* begin SUPPLIED MATERIAL *

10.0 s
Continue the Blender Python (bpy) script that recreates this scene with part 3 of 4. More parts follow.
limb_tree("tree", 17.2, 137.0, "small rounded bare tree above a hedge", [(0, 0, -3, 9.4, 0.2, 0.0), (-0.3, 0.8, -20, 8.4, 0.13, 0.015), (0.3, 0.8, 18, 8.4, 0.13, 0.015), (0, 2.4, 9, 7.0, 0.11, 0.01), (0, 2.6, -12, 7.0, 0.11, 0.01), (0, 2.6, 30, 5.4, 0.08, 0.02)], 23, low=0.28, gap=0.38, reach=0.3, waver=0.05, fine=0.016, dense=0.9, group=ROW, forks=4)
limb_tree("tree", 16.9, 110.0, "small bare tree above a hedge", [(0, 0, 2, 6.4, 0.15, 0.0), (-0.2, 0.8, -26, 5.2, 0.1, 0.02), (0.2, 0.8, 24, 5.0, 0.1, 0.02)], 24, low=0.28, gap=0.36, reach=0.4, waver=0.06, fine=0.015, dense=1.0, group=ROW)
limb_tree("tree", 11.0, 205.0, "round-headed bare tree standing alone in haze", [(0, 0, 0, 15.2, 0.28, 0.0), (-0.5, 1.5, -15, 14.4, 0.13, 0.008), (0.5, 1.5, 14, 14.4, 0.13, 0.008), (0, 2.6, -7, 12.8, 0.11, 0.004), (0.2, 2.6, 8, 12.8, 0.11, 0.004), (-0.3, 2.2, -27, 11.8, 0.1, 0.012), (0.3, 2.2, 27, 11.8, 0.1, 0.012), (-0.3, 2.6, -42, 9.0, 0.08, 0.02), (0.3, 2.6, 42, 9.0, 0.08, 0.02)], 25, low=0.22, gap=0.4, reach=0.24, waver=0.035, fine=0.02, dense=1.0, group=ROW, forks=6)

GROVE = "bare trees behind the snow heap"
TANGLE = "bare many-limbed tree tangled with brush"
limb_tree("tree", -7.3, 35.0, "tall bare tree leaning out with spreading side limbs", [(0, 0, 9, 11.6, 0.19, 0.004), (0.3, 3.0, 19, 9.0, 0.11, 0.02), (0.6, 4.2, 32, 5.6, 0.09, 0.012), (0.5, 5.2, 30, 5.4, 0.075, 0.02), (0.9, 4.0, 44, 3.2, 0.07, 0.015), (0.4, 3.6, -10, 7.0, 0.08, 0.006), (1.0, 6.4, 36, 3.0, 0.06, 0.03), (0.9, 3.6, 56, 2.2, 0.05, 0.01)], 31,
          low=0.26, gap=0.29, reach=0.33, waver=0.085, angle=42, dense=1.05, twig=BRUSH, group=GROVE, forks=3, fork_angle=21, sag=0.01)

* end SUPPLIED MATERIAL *

TASK DETAILS: All of the lines above need to be given again exactly.

ANSWER:
10.0 s
Continue the Blender Python (bpy) script that recreates this scene with part 3 of 4. More parts follow.
limb_tree("tree", 17.2, 137.0, "small rounded bare tree above a hedge", [(0, 0, -3, 9.4, 0.2, 0.0), (-0.3, 0.8, -20, 8.4, 0.13, 0.015), (0.3, 0.8, 18, 8.4, 0.13, 0.015), (0, 2.4, 9, 7.0, 0.11, 0.01), (0, 2.6, -12, 7.0, 0.11, 0.01), (0, 2.6, 30, 5.4, 0.08, 0.02)], 23, low=0.28, gap=0.38, reach=0.3, waver=0.05, fine=0.016, dense=0.9, group=ROW, forks=4)
limb_tree("tree", 16.9, 110.0, "small bare tree above a hedge", [(0, 0, 2, 6.4, 0.15, 0.0), (-0.2, 0.8, -26, 5.2, 0.1, 0.02), (0.2, 0.8, 24, 5.0, 0.1, 0.02)], 24, low=0.28, gap=0.36, reach=0.4, waver=0.06, fine=0.015, dense=1.0, group=ROW)
limb_tree("tree", 11.0, 205.0, "round-headed bare tree standing alone in haze", [(0, 0, 0, 15.2, 0.28, 0.0), (-0.5, 1.5, -15, 14.4, 0.13, 0.008), (0.5, 1.5, 14, 14.4, 0.13, 0.008), (0, 2.6, -7, 12.8, 0.11, 0.004), (0.2, 2.6, 8, 12.8, 0.11, 0.004), (-0.3, 2.2, -27, 11.8, 0.1, 0.012), (0.3, 2.2, 27, 11.8, 0.1, 0.012), (-0.3, 2.6, -42, 9.0, 0.08, 0.02), (0.3, 2.6, 42, 9.0, 0.08, 0.02)], 25, low=0.22, gap=0.4, reach=0.24, waver=0.035, fine=0.02, dense=1.0, group=ROW, forks=6)

GROVE = "bare trees behind the snow heap"
TANGLE = "bare many-limbed tree tangled with brush"
limb_tree("tree", -7.3, 35.0, "tall bare tree leaning out with spreading side limbs", [(0, 0, 9, 11.6, 0.19, 0.004), (0.3, 3.0, 19, 9.0, 0.11, 0.02), (0.6, 4.2, 32, 5.6, 0.09, 0.012), (0.5, 5.2, 30, 5.4, 0.075, 0.02), (0.9, 4.0, 44, 3.2, 0.07, 0.015), (0.4, 3.6, -10, 7.0, 0.08, 0.006), (1.0, 6.4, 36, 3.0, 0.06, 0.03), (0.9, 3.6, 56, 2.2, 0.05, 0.01)], 31,
          low=0.26, gap=0.29, reach=0.33, waver=0.085, angle=42, dense=1.05, twig=BRUSH, group=GROVE, forks=3, fork_angle=21, sag=0.01)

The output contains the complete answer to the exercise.